Was it because a leftist party and the Congress ruled Kerala then?” he asks, referring to the 2010 incident when Newman College Professor TJ Joseph’s arm was hacked for allegedly insulting Prophet Mohammed.

He also brings up the Khairlanji killings in which a Dalit family of four were murdered in 2006, also during the Congress-NCP regime. “I didn’t see any litterateur or others returning their awards when a Dalit family was killed in Bhandara in Maharashtra.”

Also read: 13 filmmakers return national awards

He says the rebels are deliberately attempting to create a public misconception about Prime Minister Narendra Modi. Since Modi detractors cannot accuse him of corruption, inefficiency or indecisiveness, they have taken to accusing his government of not doing enough to control intolerance.

This is far from the truth, he argues, citing instances when the BJP leadership reacted and reined in the motor mouths. “Our party chief personally ensured that those who made wrong statements were issued (show cause) notice.”

Fadnavis says the literati are supposed to stay neutral instead of harbouring a bias. The latter influences the public. “When authors and artistes have a bias, it creates a lack of open dialogue (in society),” he says.

He considers it unfair to blame the Modi government for Dadri, an incident that occurred under the Samajwadi Party’s rule in Uttar Pradesh. “Samajwadi Party is responsible for law and order in UP, and the Congress should take blame for the incident in Karnataka [Kalburgi murder].”

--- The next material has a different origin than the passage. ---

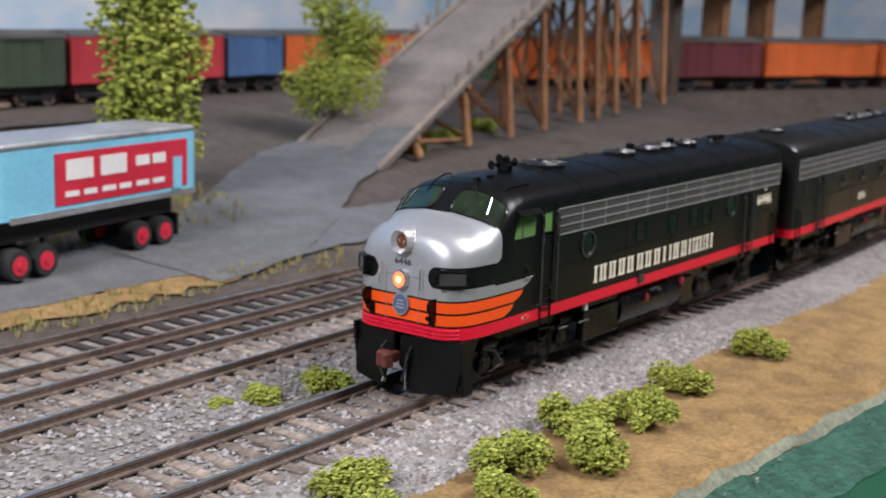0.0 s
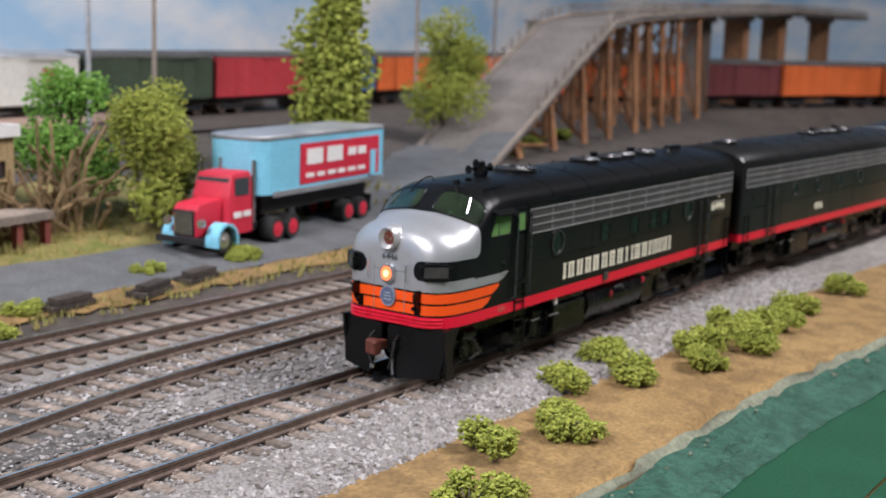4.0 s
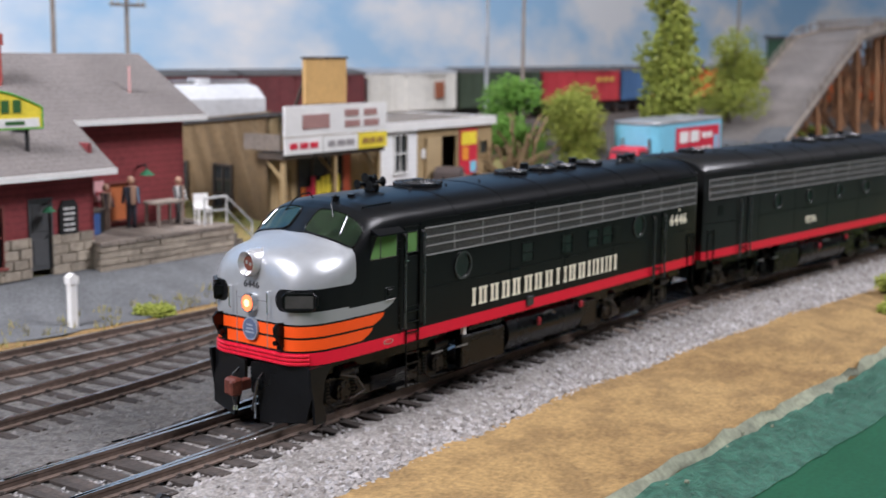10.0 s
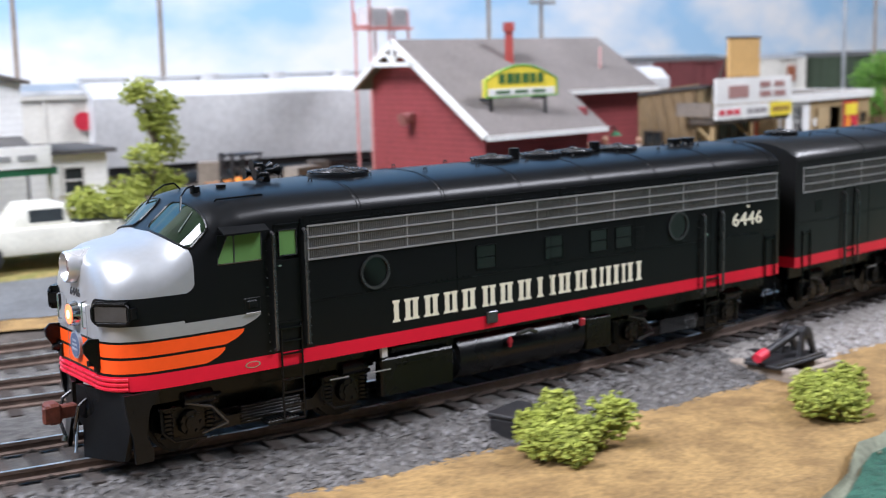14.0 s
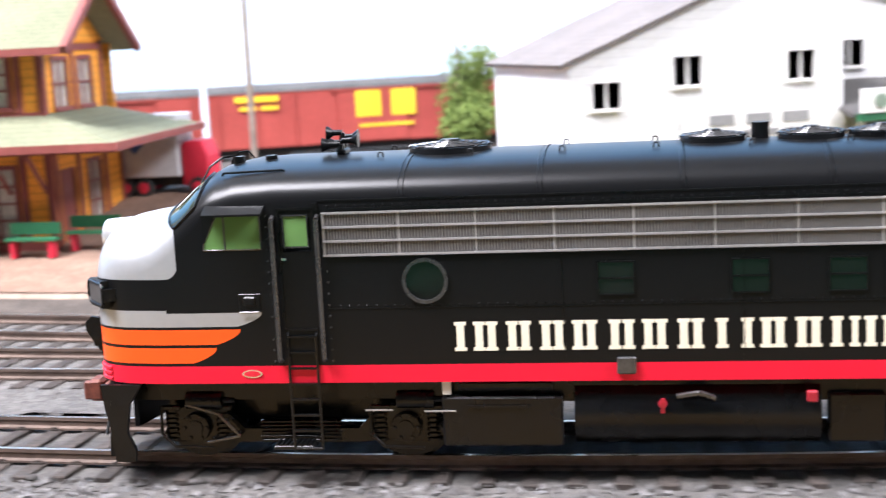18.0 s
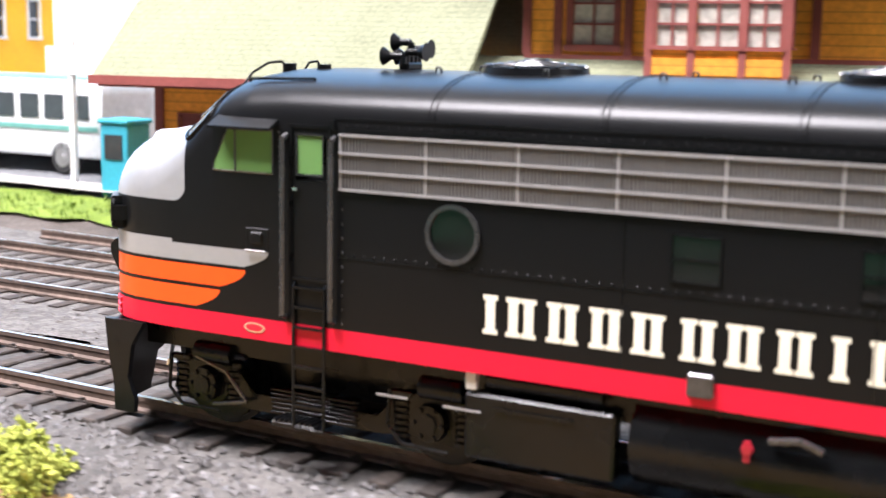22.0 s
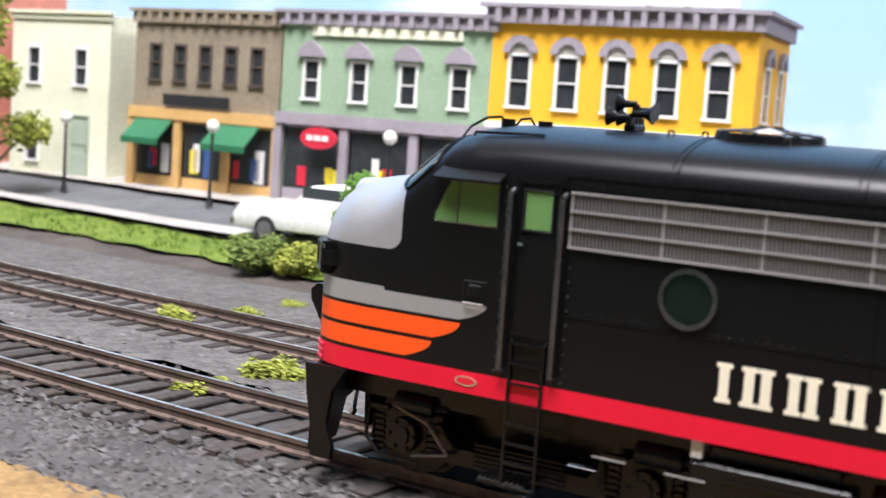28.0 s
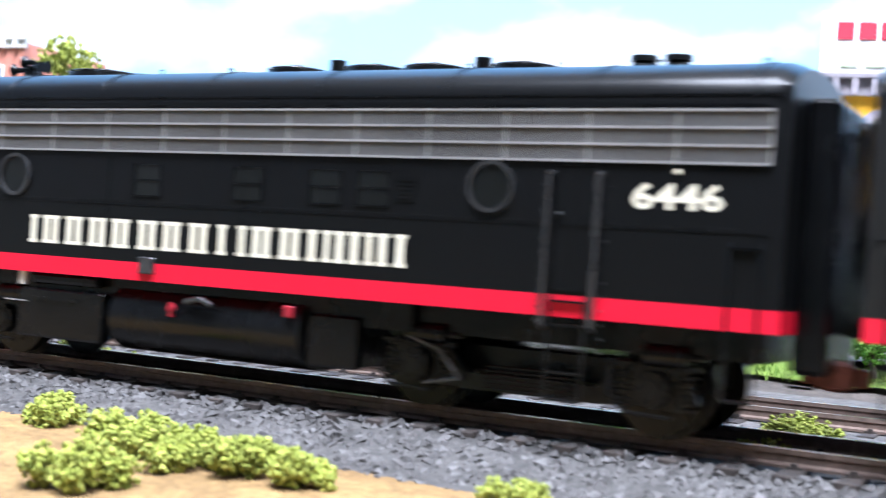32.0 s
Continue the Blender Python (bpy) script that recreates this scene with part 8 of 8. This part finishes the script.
# play of the leading unit on the rails: second, millimetres aside, degrees
SWAY = [(0, -1.3, 0.38), (1, -0.6, -0.02), (2, -0.2, -0.12), (5, -0.9, 1.05), (6, -1.5, 1.42), (7, -1.5, 1.04), (8, -0.6, 0.27), (9, 0.2, -0.23), (10, 1.3, -0.87), (11, 1.9, -0.94), (12, 1.7, -0.57), (13, 0.5, 0.04), (14, -1.6, 0.9), (15, -2.9, 1.4), (18, 1.4, -1.7), (19, 1.9, -1.21), (20, 0.9, 0.09), (21, -0.5, 0.85), (22, -1.4, 0.98), (23, -1.4, 0.6), (24, -1.0, 0.15), (27, 1.0, -0.72), (28, 1.0, -0.44), (29, -0.4, 0.43), (30, -1.3, 0.68), (31, -0.3, -0.02), (32, 1.1, -0.71)]


def sway_at(t, k):
    return float(np.interp(t, [r[0] for r in SWAY], [r[k] for r in SWAY]))


def unit_pose(s_front, wheelbase, pivot, aside_mm=0.0, turn=0.0):
    """The pose of a car whose leading truck stands at length s_front on the main track."""
    a, b = main_at(s_front, -1.65), main_at(s_front - wheelbase, -1.65)
    h = math.atan2(b[1] - a[1], b[0] - a[0])
    x, y = a[0] - pivot * math.cos(h) - aside_mm * math.sin(h), a[1] - pivot * math.sin(h) + aside_mm * math.cos(h)
    return at(x, y, 0, math.degrees(h) + turn)


def run_at(t):
    """How far the train has come, smoothly, from the table by seconds."""
    k = max(i for i, r in enumerate(RUN) if r[0] <= t + 1e-6)
    k = min(k, len(RUN) - 2)
    def slope(i):
        i0, i1 = max(0, i - 1), min(len(RUN) - 1, i + 1)
        return (RUN[i1][1] - RUN[i0][1]) / (RUN[i1][0] - RUN[i0][0])
    (t0, s0), (t1, s1) = RUN[k], RUN[k + 1]
    h, u = t1 - t0, (t - t0) / (t1 - t0)
    return (2 * u ** 3 - 3 * u ** 2 + 1) * s0 + (u ** 3 - 2 * u ** 2 + u) * h * slope(k) + (3 * u ** 2 - 2 * u ** 3) * s1 + (u ** 3 - u ** 2) * h * slope(k + 1)


def motions():
    """The train runs along the main track, and its wheels turn."""
    beats = [i * 0.5 for i in range(65)]
    spins = [i * 32.0 / 240 for i in range(241)]
    for (car, wheels), lag, base, pivot in TRAIN:
        sway = 1.0 if lag == 0 else 0.0
        car.scale = (1, 0.9, 1)
        walk(car, [(t, unit_pose(run_at(t) - lag, base, pivot, sway * sway_at(t, 1), sway * sway_at(t, 2))) for t in beats])
        for w in wheels:
            home = w.matrix_basis.copy()
            walk(w, [(t, home @ Matrix.Rotation(-(run_at(t) - run_at(0)) / 5.6, 4, "Y")) for t in spins])


motions()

But he quickly chases the defence with the fact that he respects the litterateurs and creative minds that have returned their awards, and is prepared to honour them again. “They shouldn’t have returned their awards. But those who had been awarded by the Maharashtra government, we will honour them again.”

On Muslim quota
Fadnavis says his government is for ensuring the welfare of Muslims, but the community will only enjoy a quota in employment when the courts of the land allow it.

“Our Constitution and the Supreme Court have ruled out a quota on the basis of religion. The Congress-NCP regime had approved a 5% quota in jobs and education for Muslims through an ordinance for vote bank politics.

We’re trying our best to bring Muslims into the main economic stream by way of welfare schemes,” he says, adding that when the courts pass a judgment on the issue, a new law can be formulated for job quota.

On beef ban
Emphasising that not all issues are tied to religion, he rubbishes confusion over Maharashtra’s decision to ban the consumption of beef. “The President’s office had been asking Congress-NCP’s successive governments whether it wanted the law (Maharashtra Animal Preservation (Amendment) Act) approved.

The Congress-NCP did not do it because of vote bank politics, despite government-appointed panels giving an opinion in favour of extending the ban to cow progeny. The state had a ban on cow slaughter in place for decades.”

On BJP’s feud with Sena
The subject to score headlines in the last year is the feud between the BJP and the Shiv Sena. But the CM says Sena antics do not bother him.

“Politics is all about the number game. Sena was number one then (in the first government between 1995 and 1999); now, we are number one. People understand this very well. In fact, we would not have needed the Sena’s support had we won 22 more Assembly seats last year,” he says.

“It is a fact that the BJP and Sena have differences, because they are two different parties. Our conduct, thought process and methods are different. And this is the reason why we are not ‘one’ political party.” He justifies the alliance as a coming together that respects the mandate of the people, one that helped them keep the Congress-NCP out of power.

“The people of Maharashtra fully understand why small issues are made big for political reasons (by the Sena). The real truth is not hidden from them. And, some people, who issue threats about pulling down our government, don’t speak the truth,” he says, hinting at Uddhav Thackeray’s Dussehra rally speech. When asked to comment on the speech that was nothing more than a salvo on the BJP, he says he had not heard the speech.

However, during an election rally in Kalyan-Dombivli on Wednesday ahead of the upcoming municipal elections, he told the audience that the BJP didn’t need to learn nationalism, patriotism and Hindutva from other parties. “We know what nationalism and patriotism is. We, the patriots, have fought for nationalism on the streets of the country,” he said.

On BMC polls
He says the decision to fight against the Sena in the Kalyan-Dombivli and Kolhapur municipal polls was taken due to demands by local party workers, but in all probability, the alliance with the Sena would continue in the 2017 Mumbai municipal polls.

“As a party, we stand by the local workers, because they fight the polls there… I don’t see any issue between us that will stop us from forging an alliance in Mumbai,” he says.